In July 1978, the New York Times transitioned from a hot-type to a cold-type system — from cast metal typesetting with red hot metal to the quiet, cool computer-based systems still employed in principle today.
The video exploring the transition between these systems is worth watching if you have the time, for a number of reasons, not the least of which is the view of the modern computer systems put in place.
A number of interesting items jump out in both the old system and the new — including the ferocious speed at which they were able to cast metal — but the most intriguing item was also one of the most minute: a small animation on the new computer systems for the typists. Any time a writer sitting at one of the typist’s terminals finished composing an article, they would press a button to “send” it off to the editor for review. At that point, the article would appear to roll up the screen, curling in at the top as it “left” the typist’s viewscreen and presumably went off to the editor’s terminal.
Of all things, you’d imagine that kind of animation to be a triviality. In a sense, it is — it doesn’t impact the actual production process, nor change the words that are put on the paper. But that fact makes it all the more pertinent in the context of those writers. We’re so adjusted today to minor animations and other decorations used to gloss up the computing systems we use. They’re very easy to add, and half the time we don’t even notice them except when they are absent. But in the ’70s, adding such an animation was no trivial task. The computing power required for that to occur, on each terminal, every time a writer completed a page was an investment, as was the time taken by the system’s programmers to implement it. So why bother? The writers needed to learn a new system anyway; why not let them adjust to thinking about the page they wrote as virtual rather than a physical page delivered to the editor?
There were many adjustments that the writers in that office needed to make: A new keyboard layout, new methods for organizing content on pages, the ins and outs of a software system — for many who had never before touched a computer. Now it would become a part of their daily workflow.
For any typist in that office, the process of turning words into clean, readable, digestible pages of a newspaper was a craft. It’s difficult for us in the age of one-off articles and automated newsletters to think about it this way, but the fundaments of what made a newspaper excel persisted from the old system into the new, and came along with the writers as they transitioned to the new system. It was this sense of artistry and experience that needed preserving in order to achieve success. Not every individual working at the NYT (or other offices, undergoing the same inevitable change) could adjust; it involved a complete readjustment of decades of work experience.
One worker who did make the transition put it so:
I’ve learned the new stuff, the new processes and all, but I’ve been a printer for twenty-six years…six years apprenticeship; twenty years journeyman — and these are words that aren’t just tossed around. They’ve always meant something to us printers.
And it’s inevitable that we’re going to go into computers; all the knowledge I’ve acquired over these twenty-six years is all locked up in a little box now called a computer….
Even those who made the transition, who stuck it out to the new system, who effectively threw out years and decades of accumulated knowledge to make way for technology, felt the impact of what was changing.

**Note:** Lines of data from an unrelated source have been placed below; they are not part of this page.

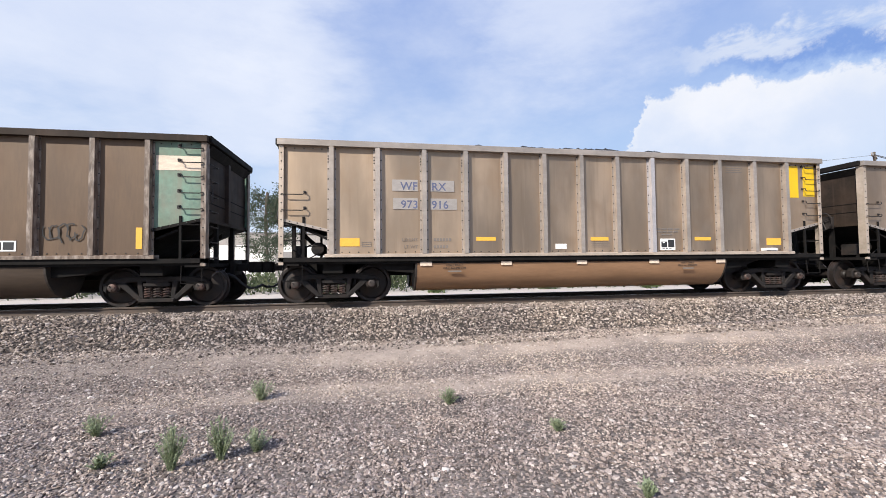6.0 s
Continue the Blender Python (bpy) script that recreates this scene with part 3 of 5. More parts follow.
    rod(bm, [(6.7, -1.0, 1.4), (6.9, -1.12, 1.3), (7.05, -1.1, 1.0), (6.3, -1.15, 0.98)], 0.02, 6)
    rod(bm, [(6.4, -1.2, 1.25), (6.75, -1.25, 1.05), (7.1, -1.2, 1.28)], 0.016, 6)
    S["brake_gear"] = done(bm, "brake_cylinder", True)
    # coupler, knuckle and air hose
    bm = B()
    box(bm, 7.3, 7.86, -0.09, 0.09, 0.78, 0.96)
    prism(bm, [(7.80, -0.14), (7.95, -0.20), (8.13, -0.17), (8.14, -0.03), (8.0, 0.02), (8.02, 0.16), (7.86, 0.20), (7.78, 0.14)], 0.74, 1.02, "z")
    box(bm, 7.40, 7.52, -0.28, 0.28, 0.68, 1.04)
    S["coupler"] = done(bm, "coupler", bevel=0.012)
    rope = [(7.38, -0.34, 0.72), (7.55, -0.36, 0.66), (7.7, -0.30, 0.48), (7.85, -0.22, 0.36), (8.0, -0.12, 0.36), (8.1, -0.04, 0.42)]
    S["hose"] = done(rod(B(), rope, 0.03, 7), "air_hose", True)
    bm = B()
    rod(bm, [(7.36, -0.4, 0.85), (7.5, -0.9, 0.80), (7.5, -1.4, 0.78), (7.46, -1.5, 0.70)], 0.014, 5)
    S["lift_bar"] = done(bm, "uncoupling_lever")
    # rivet heads over one whole side
    pts = []
    for x in POSTS:
        for dx in (-0.081, 0.081):
            pts += [(x + dx, SKIN - 0.012, 1.26 + 0.235 * i) for i in range(11)]
        pts += [(x - 0.081, SKIN - 0.012, 3.30 + 0.07 * i) for i in range(3)] if abs(x) > 2 else []
    for a, b in zip(POSTS, POSTS[1:]):
        pts += [(a + (b - a) * f, SKIN, 1.205) for f in (0.22, 0.38, 0.58, 0.80)]
    pts += [(sx * 7.28, -1.545, 1.0 + 0.19 * i) for i in range(14) for sx in (-1, 1)]
    pts += [(sx * (6.26 + 0.17 * i), SKIN - 0.03, 1.71 + 0.041 * i) for i in range(7) for sx in (-1, 1)]
    pts += [(sx * (6.4 + 0.2 * i), SKIN, 3.60) for i in range(5) for sx in (-1, 1)]
    bm = B()
    for x, y, z in pts:
        r, t = 0.017, 0.013
        v = [bm.verts.new((x + r * math.cos(k * math.tau / 6), y, z + r * math.sin(k * math.tau / 6))) for k in range(6)]
        w = [bm.verts.new((x + 0.6 * r * math.cos(k * math.tau / 6), y - t, z + 0.6 * r * math.sin(k * math.tau / 6))) for k in range(6)]
        bm.faces.new(w[::-1])
        for k in range(6):
            bm.faces.new((v[k], v[(k + 1) % 6], w[(k + 1) % 6], w[k]))
    S["rivets"] = done(bm, "rivets")
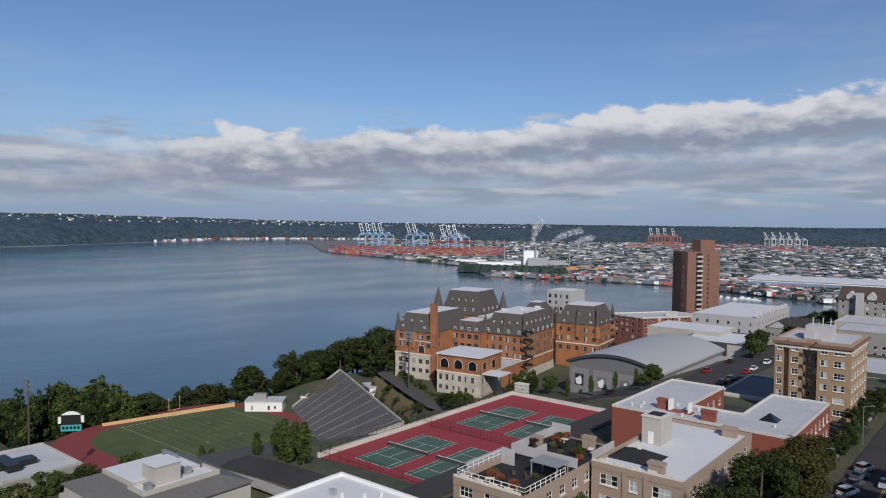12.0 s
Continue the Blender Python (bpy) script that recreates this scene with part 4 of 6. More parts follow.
boxpart("shed", (-3.0, -0.4, -5.4, -3.2, 0, 2.4), STUCCOWHITE, PT)
for x in (-2, 0.5, 2.4):
    bm = bmesh.new()
    rod(bm, (x, 0, 3.6), (x, 0, 5.6), 0.1)
    part("aerial", bm, ANTENNA, PT)

# ---- beige apartment block roof ----
bm = bmesh.new()
zt = 74.62
q0 = rect(-115.0, -92.3, 160.1, 181.1)
q1 = rect(-110.5, -97.2, 164.8, 176.6)
lo = [bm.verts.new((*p, zt)) for p in q0]
hi = [bm.verts.new((*p, zt + 1.5)) for p in q1]
for i in range(4):
    j = (i + 1) % 4
    bm.faces.new((lo[i], lo[j], hi[j], hi[i]))
part("roof_slope", bm, SHINGLE_GREY, c3, "grey shingle slope round the roof")
bm = bmesh.new()
box(bm, -111.0, -101.0, 165.0, 176.5, zt + 0.6, zt + 2.0)
part("roof_deck", bm, STUCCO, c3)
boxpart("deck_membrane", (-110.7, -101.3, 165.3, 176.2, zt + 2.0, zt + 2.06), ROOFWHITE, c3)
boxpart("roof_well", (-101.0, -96.8, 164.6, 177.0, zt + 1.3, zt + 1.5), ROOFWHITE, c3)
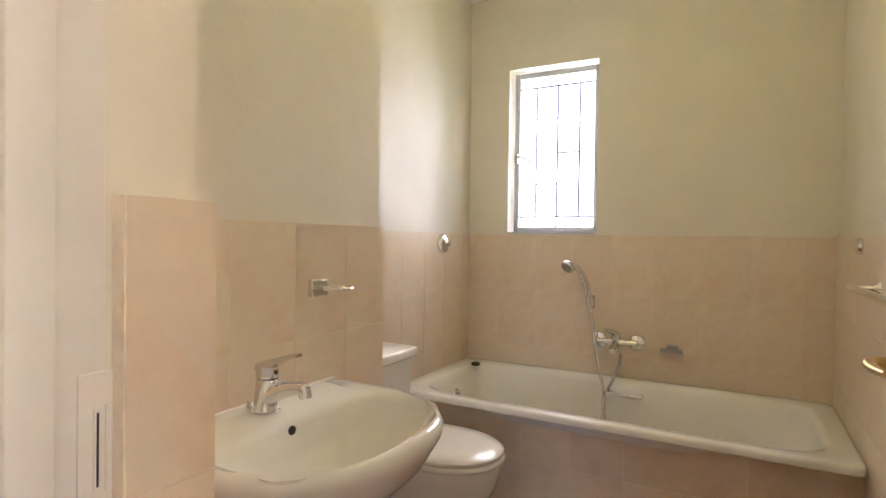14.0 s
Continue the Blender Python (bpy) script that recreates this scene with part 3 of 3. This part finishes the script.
shower = thing("hand_shower", "chrome hand shower hooked on a wall bracket", "shower", (-1.066, YW, 0.937))
bm = bmesh.new()
box(bm, -0.018, 0.018, -0.012, 0, -0.03, 0.035, bevel=0.003)
tube(bm, [(0, -0.01, 0.0), (0, -0.045, 0.012)], 0.014, 12)
tube(bm, [(0.004, -0.048, -0.016), (-0.004, -0.058, 0.034)], 0.019, 14)
part("bracket", bm, M_CHROME, shower, smooth=40)
bm = bmesh.new()
hp = smooth_path([(0.006, -0.045, -0.045), (-0.005, -0.058, 0.04), (-0.02, -0.072, 0.11), (-0.047, -0.095, 0.165), (-0.075, -0.115, 0.185)], 5)
tube(bm, hp, [0.009 + 0.006 * min(1, k / 8) for k in range(len(hp))], 14)
part("handle", bm, M_CHROME, shower, smooth=50)
bm = bmesh.new()
lathe(bm, [(0.010, -0.026), (0.030, -0.010), (0.037, 0.0), (0.037, 0.012), (0.033, 0.016)], (0, 0, 0), "z", 24)
hm = Matrix.Translation((-0.088, -0.128, 0.180)) @ Vector((-0.35, -0.72, -0.6)).to_track_quat("Z", "Y").to_matrix().to_4x4()
bm.transform(hm)
head = part("spray_head", bm, M_CHROME, shower, smooth=45)
bm = bmesh.new()
lathe(bm, [(0.028, 0.0155), (0.028, 0.0175)], (0, 0, 0), "z", 20)
bm.transform(hm)
part("spray_face", bm, M_STEEL, head, "grey nozzle face")
bm = bmesh.new()
hose = smooth_path([(0.006, -0.045, -0.05), (0.025, -0.05, -0.16), (0.055, -0.062, -0.32), (0.080, -0.08, -0.42), (0.085, -0.105, -0.52), (0.084, -0.12, -0.62), (0.088, -0.14, -0.73),
                    (0.100, -0.15, -0.755), (0.104, -0.14, -0.70), (0.094, -0.11, -0.56), (0.092, -0.09, -0.45), (0.125, -0.07, -0.36), (0.15, -0.052, -0.29), (0.153, -0.05, -0.24)], 7)
tube(bm, hose, [0.0065 + 0.0006 * (k % 2) for k in range(len(hose))], 10)
part("hose", bm, M_HOSE, shower, "flexible ribbed steel hose", 60)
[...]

That one little animation of a page rolling out of the top of the screen bridged this technological gap. It emphasized for the typists that their jobs were still fundamentally the same: You may sit in a different place, type on a keyboard connected to a computer terminal rather than on a mechanical board, the issues you encounter will be electrical rather than mechanical, but at the end of the day the work you do persists for the same purpose, still goes to the same place, still ends in the same goal.
That is the reason for the animation; that is the reason for the time and money spent implementing a minor flourish— to keep the worker in the game, to help them transition, to subtly but clearly remind them that while the system has changed, the crux and value of their work has not.
It’s a valuable lesson for today’s workplace, which is far more transient than most any workplace in the 1970s when this transition and many similar ones took place. When change comes, it comes as much for the worker as for the work itself. A system that changes isn’t just a swapping out of components, or a financial trade-off, but an impact on the nature and culture of a workplace. Recognizing the value of the experience gathered right under your roof produces a transformative impact on the relationship between the organization and the individuals who work there. An investment in the worker is an investment in the business. The profit of loyalty is significant — and it’s a two-way street.
That same worker quoted above, speaking about how the new computer systems replaced the old ways and would do most of the work, brought it together with one pertinent last statement:
I think probably most jobs are going to end up the same way.